--- Begin Raw data ---

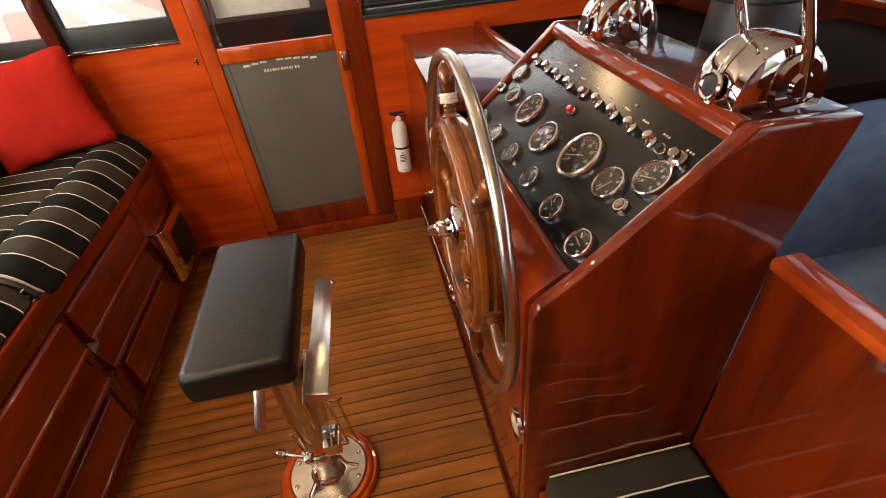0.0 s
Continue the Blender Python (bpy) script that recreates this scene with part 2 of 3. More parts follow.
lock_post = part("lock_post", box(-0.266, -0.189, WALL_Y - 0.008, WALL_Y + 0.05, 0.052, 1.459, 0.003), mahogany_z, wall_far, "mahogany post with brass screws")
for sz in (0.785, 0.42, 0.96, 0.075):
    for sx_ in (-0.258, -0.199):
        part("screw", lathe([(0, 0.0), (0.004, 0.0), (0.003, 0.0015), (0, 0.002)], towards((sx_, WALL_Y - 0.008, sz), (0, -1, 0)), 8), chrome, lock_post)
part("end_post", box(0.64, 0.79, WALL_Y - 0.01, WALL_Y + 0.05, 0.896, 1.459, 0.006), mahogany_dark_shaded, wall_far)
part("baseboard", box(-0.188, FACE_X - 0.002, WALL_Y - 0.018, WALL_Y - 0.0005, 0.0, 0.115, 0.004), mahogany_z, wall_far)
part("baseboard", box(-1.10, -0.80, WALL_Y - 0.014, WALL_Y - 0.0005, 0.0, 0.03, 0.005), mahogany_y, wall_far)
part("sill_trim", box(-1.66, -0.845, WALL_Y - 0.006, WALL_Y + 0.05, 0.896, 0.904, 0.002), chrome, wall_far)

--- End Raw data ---

All lines that include "with" are to be gathered and copied.

Result for this exercise:
Continue the Blender Python (bpy) script that recreates this scene with part 2 of 3. More parts follow.
lock_post = part("lock_post", box(-0.266, -0.189, WALL_Y - 0.008, WALL_Y + 0.05, 0.052, 1.459, 0.003), mahogany_z, wall_far, "mahogany post with brass screws")